The tall trees that shade Helga Huntley’s home in Timber Creek would make installing solar panels on the roof ineffective. But, thanks to a new program from the City of Newark, all of the electricity that Huntley and her family use now comes from solar and other renewable energy sources.
“I am an oceanographer, professionally, so I deal a lot with the kind of data that shows how humans are affecting the climate,” Huntley said. “It’s important to me that we do something about it, and at some level, everybody has to contribute.”
Huntley, who serves on the city’s Conservation Advisory Commission, was among the first Newarkers to sign up for the program, which rolled out in May. Participants in the program pay a monthly surcharge to receive power from 100 percent renewable sources.
Existing city electric customers can opt into the program, while all new accounts are automatically enrolled unless they opt out.
So far, participation is exceeding estimates, city officials said.
As of June 30, more than 1,600 people were enrolled in the program, representing approximately 13 percent of the city’s total customers, according to Finance Director David Del Grande. Approximately 30 of those are people who opted in, and the rest are new accounts.
“It’s doing better than we anticipated,” City Manager Tom Coleman said. “I thought we would have a lot more people opt out than we have had. So I think our initial estimates for the program are definitely exceeded.”
Del Grande said the program increases a customer’s electric bills by approximately 10 percent. For Huntley, that amounts to less than $10 per month, she said.
Coleman expects the program to generate approximately $120,000 to $200,000 per year.
In simple terms, much of the money will go toward supporting the addition of more solar power generation in Newark.
The city already maintains the McKees Solar Park off Cleveland Avenue and plans to add approximately 1.3 MW of solar generation to the city’s inventory later this year or early next year. Solar panels are planned for the roof of the municipal building, the George Wilson Center and two buildings at the city maintenance yard off Phillips Avenue. Solar panels will also be installed in a vacant field near the Newark Reservoir, and the existing McKees site will be expanded.

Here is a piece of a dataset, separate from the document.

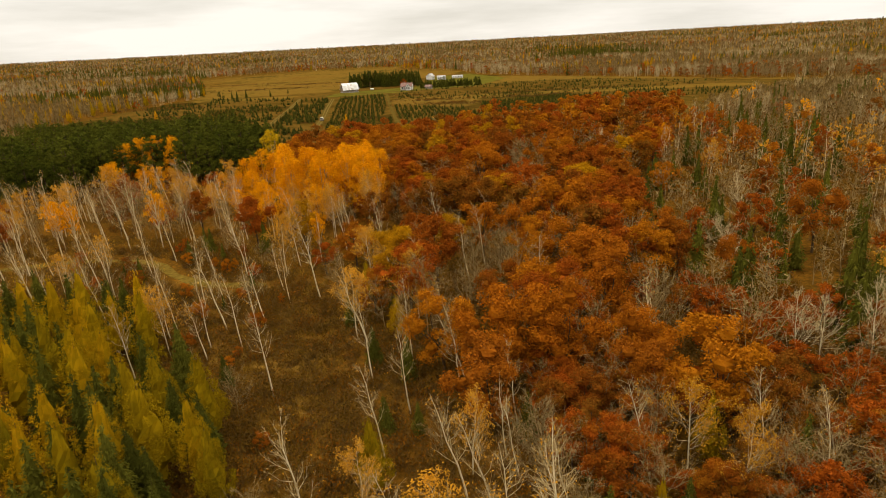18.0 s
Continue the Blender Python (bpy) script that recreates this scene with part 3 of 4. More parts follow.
def shrub_shape(seed, h=1.8, n=36, leaves=40, size=0.30):
    r = np.random.RandomState(seed)
    A = np.column_stack([r.normal(0, 0.35, (n, 2)), np.zeros(n)])
    B = A + np.column_stack([r.normal(0, 0.45, (n, 2)), r.uniform(0.5, 1.0, n)]) * h
    k = r.randint(0, n, leaves)
    C = A[k] + (B[k] - A[k]) * r.uniform(0.4, 1, leaves)[:, None]
    return loose(twigs(A, B, 0.05, r)), loose(cards(C, r.normal(size=(leaves, 3)), size * r.uniform(0.7, 1.4, leaves), size * 0.7, r))


# ---- planting ----
PLANTS = {}
TAKEN = []


def plant(kind, x, y, size, tint=None):
    PLANTS.setdefault(kind, []).append((x, y, size, rng.uniform(0, 6.283), rng.uniform() if tint is None else tint))


def clear_of(x, y, gap):
    return all((x - a) ** 2 + (y - b) ** 2 > (gap + c) ** 2 for a, b, c in TAKEN)


def on_lanes(x, y):
    return any(near_line(l, x, y, 2.4) for l in (TRAIL, LANE, LANE_WEST, LANE_EAST, FARM_ROAD))


def scatter(zone, spacing, choose, keep=None, gap=1.2, within=None):
    """Trees on a loose grid over a zone; choose(x, y) gives (kind, size, tint) or None."""
    xs, ys = [p[0] for p in zone], [p[1] for p in zone]
    y = min(ys)
    row = 0
    while y < max(ys):
        x = min(xs) + (row % 2) * spacing / 2
        while x < max(xs):
            px, py = x + rng.uniform(-0.42, 0.42) * spacing, y + rng.uniform(-0.42, 0.42) * spacing
            x += spacing
            if not inside(zone, px, py) or (keep and not keep(px, py)):
                continue
            got = choose(px, py)
            if got and not on_lanes(px, py) and clear_of(px, py, gap):
                plant(got[0], px, py, got[1], got[2])
        y += spacing * 0.87
        row += 1


def patch(x, y, s=0.02, o=0.0):
    return 0.5 + 0.5 * noise.noise(Vector((x * s + o, y * s - o, o)))


# the trees that stand out, one by one: x, y, height (oaks: and crown radius)
BARE_SOUTH = [
    (5.8, 70.7, 16.2), (9.6, 74.6, 16.7), (12.1, 75.8, 18.0), (11.3, 66.0, 18.7), (15.1, 74.7, 18.3),
    (16.8, 71.5, 16.5), (19.4, 65.7, 17.7), (22.9, 73.0, 13.7), (8.1, 76.3, 15.6), (5.0, 72.2, 12.2),
    (20.0, 78.8, 12.5), (33.3, 74.7, 13.1), (30.5, 67.2, 6.0), (36.1, 65.3, 6.9), (43.2, 80.9, 14.0),
    (46.4, 80.5, 15.1), (51.9, 82.5, 10.7), (49.8, 73.4, 11.6), (39.3, 78.0, 13.0),
]
BARE_MID = [
    (-92.7, 315.2, 11.8), (-73.9, 312.3, 14.1), (-61.7, 287.8, 13.7), (-62.4, 315.8, 11.4), (-56.9, 308.8, 11.2),
    (-53.0, 327.1, 9.4), (-87.8, 332.0, 12.7), (-75.6, 341.7, 14.9), (-45.8, 285.4, 13.7), (-42.6, 283.0, 16.0),
    (-21.3, 301.5, 10.5), (-17.3, 285.0, 8.6), (-33.9, 284.8, 7.8), (-26.5, 284.1, 6.5), (-94.2, 327.5, 9.2),
]
PALE_GOLD = [
    (-18.5, 241.5, 21.4), (-14.8, 239.3, 17.1), (-20.4, 244.5, 15.4), (-16.7, 236.7, 17.3), (2.2, 256.6, 15.7),
    (4.3, 286.9, 11.4), (-29.6, 298.6, 9.8), (-50.0, 282.3, 12.2), (-121.8, 388.2, 6.0), (-118.4, 376.8, 11.0),
    (-114.0, 402.3, 13.0), (-48.8, 269.6, 14.0), (-50.9, 265.3, 11.0),
]
GOLD_ASPEN = [
    (-111.3, 433.3, 19.0), (-106.7, 406.2, 18.0), (-100.9, 407.2, 19.0), (-96.3, 411.9, 19.0), (-91.4, 411.2, 19.0),
    (-86.2, 415.2, 19.0), (-80.4, 408.9, 18.5), (-74.7, 398.8, 18.0), (-108.8, 402.3, 16.0), (-87.4, 392.0, 18.0),
    (-82.3, 395.9, 18.5), (-95.0, 393.4, 17.0), (-100.0, 387.6, 14.0), (-92.7, 381.9, 12.0), (-87.2, 382.8, 10.0),
    (-77.4, 392.4, 16.0), (-115.0, 448.0, 17.5),
]
ORANGE_TOP = [
    (-163.6, 439.3, 14.0), (-160.1, 443.9, 15.0), (-155.2, 444.4, 15.5), (-150.5, 446.1, 15.0), (-146.5, 437.0, 13.5),
    (-154.6, 417.2, 12.0),
]
OAK_ORANGE = [
    (-35.3, 366.0, 15.0, 5.5), (-49.9, 406.8, 15.0, 5.5), (-41.5, 329.0, 12.0, 3.2), (-32.6, 336.0, 13.5, 4.0), (9.5, 359.7, 14.0, 5.5),
    (-49.4, 364.5, 11.0, 4.5), (-74.9, 438.6, 13.0, 4.2), (-63.3, 450.5, 13.0, 5.0), (-87.2, 470.0, 13.0, 4.5), (-71.6, 398.2, 12.5, 4.5),
]
OAK_RED = [
    (-62.5, 364.8, 9.0, 3.0), (-73.2, 358.7, 9.0, 3.0), (-96.9, 371.6, 11.0, 4.2), (-24.1, 408.4, 12.0, 5.0), (-65.4, 335.3, 8.0, 3.0),
    (-90.7, 439.3, 13.0, 4.5), (-56.6, 474.6, 14.0, 5.0), (-102.8, 457.7, 13.0, 5.0), (-45.9, 522.1, 14.5, 6.0), (-81.2, 394.9, 10.0, 4.0),
]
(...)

The new solar panels are part of a $10 million energy efficiency initiative that is funded by a loan that will be paid off though cost savings and energy sales over 20 years.
If demand for renewable energy exceeds what Newark produces, the city will purchase renewable energy certificates, often referred to as RECs, from other renewable energy producers in the area.
Because the energy grid is fed by multiple sources, there’s no way for customers to know exactly where their energy comes from. RECs are sold by producers of solar, wind and other green energy and assign “ownership” of the green energy to the purchaser.
“The way that you track that you bought it from a renewable source is RECs,” Coleman explained earlier this year. “They’re really the tracking mechanism of who gets to say they’re using renewable energy.”
The renewable energy program was one of the goals of the Newark Sustainability Plan, which was approved by council in 2019. The plan calls for Newark to sell 100 percent renewable energy by 2045, reduce its greenhouse gas emissions to net zero by 2060, improve air quality, reduce water consumption and encourage a “car-free lifestyle,” among other goals.
“It’s great that we offer this program to those who want to do a little bit more,” Del Grande said. “We greatly appreciate our customers’ help with reaching our sustainability goals.”
Coleman said the city is planning outreach efforts to educate residents about the program and is expecting more people to opt in when they learn more about it.
“I’ve had quite a few people tell me, ‘Oh, yeah, I still need to do that’,” he said. “So I think we’ll see more people join, and we’ve had some businesses reach out with some interest.”
Huntley noted that the city’s program is an easy way for Newarkers to purchase clean energy and do their part to reduce climate change.
“One of the beauties of this program is that it’s super easy,” she said. “You don’t really have to do anything. You don’t have to do your own investigation, you don’t have to do price comparisons, you don’t have to make sure that your house is in the right condition that your roof can hold up a solar panel. You’re not responsible for any of the infrastructure. The city handles all of that.”
Andrew O’Donnell, another early adopter of the program, said participating has gotten him a lot closer to his own environmental goals. The Arbour Park resident switched to driving an electric vehicle in 2018 and can now charge his Nissan Leaf with 100 percent renewable energy.
“We have 100 percent renewable electricity to our house, which the car runs off that,” O’Donnell said. “The only thing left is getting rid of the gas water heater, which is going to be sometime this year. So we’re just about a 100-percent carbon-free household here.”
On his first bill under the new program, the renewable energy surcharge was $6.90, which he said is well worth it.
“It’s a complete game changer,” he said. “Every time we used any electricity in the house, it felt like most of it is coming from some dirty plant somewhere and is throwing smoke in the air because I’m using electricity to wash the dishes. Now, it’s just complete peace of mind to go ahead and watch TV or just go about your normal life and know that all your electricity is coming from a renewable source. It means a lot.”